▶ **Collected material**:
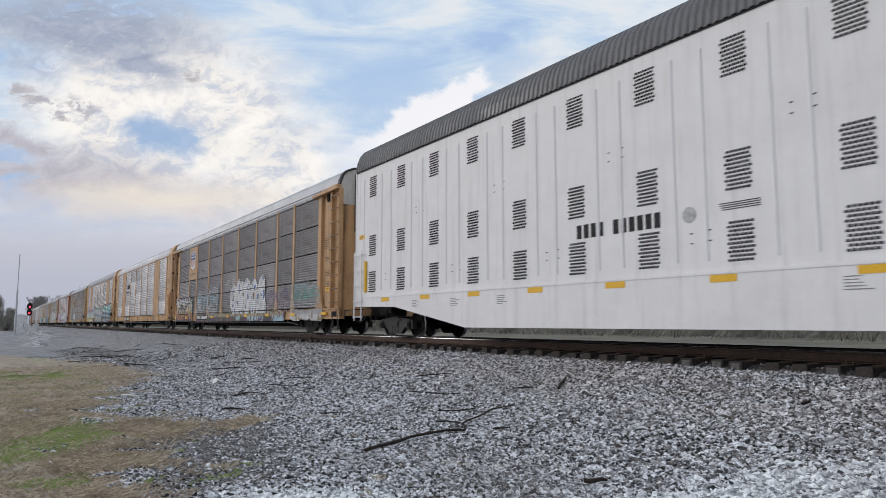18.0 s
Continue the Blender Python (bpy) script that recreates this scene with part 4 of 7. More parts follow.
def end_panel_mesh(z0, metal, low):
    """The painted side at each end of the car: post, set-back sheet, slot with its shade as a black strip, stile and
    ladder bay; or one smooth sheet with a seam.
    """
    def make():
        w = HALF - PANEL_END
        top = EAVE - 0.03
        b = MB()
        if low:
            b.prism([(0.0, -0.03), (1.02, -0.03), (1.03, 0.0), (1.05, 0.0), (1.06, -0.03), (w - 0.06, -0.03), (w - 0.02, 0.0), (w - 0.02, 0.10), (0.0, 0.10)], z0 + 1.5, top, "z")
            b.prism([(0.0, -0.03), (1.02, -0.03), (1.03, 0.0), (1.12, 0.0), (1.12, 0.09), (w - 0.12, 0.09), (w - 0.12, -0.03), (w - 0.02, 0.0), (w - 0.02, 0.12), (0.0, 0.12)], z0, z0 + 1.5, "z")
            b.box(0.0, 0.15, -0.055, -0.03, z0, top, 0.01)
            b.prism([(0.15, z0), (0.34, z0), (0.24, z0 + 0.6), (0.15, z0 + 0.9)], -0.05, -0.03, "y")
            b.box(1.10, w - 0.1, -0.06, -0.03, z0 + 1.46, z0 + 1.56)
            for z in (z0 + 0.4, z0 + 1.6, z0 + 2.8, z0 + 3.8):   # hinge lugs on the corner
                b.box(w - 0.05, w + 0.05, 0.0, 0.08, z, z + 0.14, 0, 1)
            for x, z in ((0.3, 3.3), (0.75, 2.2), (0.62, 1.1), (1.3, 3.4), (1.5, 2.3)):
                b.box(x, x + 0.012, -0.033, -0.03, z0 + z, z0 + z + 0.012, 0, 1)
            b.box(-0.1, w, -0.05, 0.02, top - 0.05, top + 0.04)
        else:
            b.prism([(0.2, 0.05), (0.5, 0.05), (0.56, 0.025), (0.78, 0.025), (0.84, 0.05), (1.02, 0.05), (1.02, 0.10), (0.2, 0.10)], z0, top, "z")
            b.box(0.0, 0.2, -0.06, 0.10, z0, top, 0.012)
            b.prism([(0.2, z0), (0.42, z0), (0.36, z0 + 0.14), (0.22, z0 + 0.62), (0.2, z0 + 0.9)], -0.045, 0.04, "y")
            b.prism([(1.02, z0), (0.84, z0), (0.90, z0 + 0.3), (1.0, z0 + 0.75), (1.02, z0 + 0.75)], -0.03, 0.04, "y")
            # black strip for the shade inside the slot
            b.box(1.02, 1.10, 0.09, 0.10, z0, top, 0, 1)
            b.box(1.10, 1.20, -0.085, 0.10, z0, top - 0.02, 0.015)
            b.box(1.20, w - 0.10, 0.05, 0.09, z0, top)
            b.box(w - 0.10, w - 0.02, -0.055, 0.12, z0, top - 0.02, 0.012)
            for i in range(5):
                b.box(1.03, 1.10, 0.0, 0.06, z0 + 0.35 + i * 0.8, z0 + 0.44 + i * 0.8, 0, 1)
            b.prism([(-0.5, top - 0.10), (w, top - 0.06), (w, top + 0.09), (w - 0.35, top + 0.09), (-0.5, top - 0.01)], -0.17, 0.03, "y")
            b.box(0.62, 0.80, -0.02, 0.05, top - 0.36, top - 0.10, 0, 1)
            b.box(0.22, 1.0, 0.02, 0.05, z0 + 0.03, z0 + 0.06, 0, 1)
        return b.mesh("end_panel", metal, M_gap)
    return shared(("endp", z0, metal.name, low), make)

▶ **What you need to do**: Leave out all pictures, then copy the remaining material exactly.

▶ **Completed task**:
18.0 s
Continue the Blender Python (bpy) script that recreates this scene with part 4 of 7. More parts follow.
def end_panel_mesh(z0, metal, low):
    """The painted side at each end of the car: post, set-back sheet, slot with its shade as a black strip, stile and
    ladder bay; or one smooth sheet with a seam.
    """
    def make():
        w = HALF - PANEL_END
        top = EAVE - 0.03
        b = MB()
        if low:
            b.prism([(0.0, -0.03), (1.02, -0.03), (1.03, 0.0), (1.05, 0.0), (1.06, -0.03), (w - 0.06, -0.03), (w - 0.02, 0.0), (w - 0.02, 0.10), (0.0, 0.10)], z0 + 1.5, top, "z")
            b.prism([(0.0, -0.03), (1.02, -0.03), (1.03, 0.0), (1.12, 0.0), (1.12, 0.09), (w - 0.12, 0.09), (w - 0.12, -0.03), (w - 0.02, 0.0), (w - 0.02, 0.12), (0.0, 0.12)], z0, z0 + 1.5, "z")
            b.box(0.0, 0.15, -0.055, -0.03, z0, top, 0.01)
            b.prism([(0.15, z0), (0.34, z0), (0.24, z0 + 0.6), (0.15, z0 + 0.9)], -0.05, -0.03, "y")
            b.box(1.10, w - 0.1, -0.06, -0.03, z0 + 1.46, z0 + 1.56)
            for z in (z0 + 0.4, z0 + 1.6, z0 + 2.8, z0 + 3.8):   # hinge lugs on the corner
                b.box(w - 0.05, w + 0.05, 0.0, 0.08, z, z + 0.14, 0, 1)
            for x, z in ((0.3, 3.3), (0.75, 2.2), (0.62, 1.1), (1.3, 3.4), (1.5, 2.3)):
                b.box(x, x + 0.012, -0.033, -0.03, z0 + z, z0 + z + 0.012, 0, 1)
            b.box(-0.1, w, -0.05, 0.02, top - 0.05, top + 0.04)
        else:
            b.prism([(0.2, 0.05), (0.5, 0.05), (0.56, 0.025), (0.78, 0.025), (0.84, 0.05), (1.02, 0.05), (1.02, 0.10), (0.2, 0.10)], z0, top, "z")
            b.box(0.0, 0.2, -0.06, 0.10, z0, top, 0.012)
            b.prism([(0.2, z0), (0.42, z0), (0.36, z0 + 0.14), (0.22, z0 + 0.62), (0.2, z0 + 0.9)], -0.045, 0.04, "y")
            b.prism([(1.02, z0), (0.84, z0), (0.90, z0 + 0.3), (1.0, z0 + 0.75), (1.02, z0 + 0.75)], -0.03, 0.04, "y")
            # black strip for the shade inside the slot
            b.box(1.02, 1.10, 0.09, 0.10, z0, top, 0, 1)
            b.box(1.10, 1.20, -0.085, 0.10, z0, top - 0.02, 0.015)
            b.box(1.20, w - 0.10, 0.05, 0.09, z0, top)
            b.box(w - 0.10, w - 0.02, -0.055, 0.12, z0, top - 0.02, 0.012)
            for i in range(5):
                b.box(1.03, 1.10, 0.0, 0.06, z0 + 0.35 + i * 0.8, z0 + 0.44 + i * 0.8, 0, 1)
            b.prism([(-0.5, top - 0.10), (w, top - 0.06), (w, top + 0.09), (w - 0.35, top + 0.09), (-0.5, top - 0.01)], -0.17, 0.03, "y")
            b.box(0.62, 0.80, -0.02, 0.05, top - 0.36, top - 0.10, 0, 1)
            b.box(0.22, 1.0, 0.02, 0.05, z0 + 0.03, z0 + 0.06, 0, 1)
        return b.mesh("end_panel", metal, M_gap)
    return shared(("endp", z0, metal.name, low), make)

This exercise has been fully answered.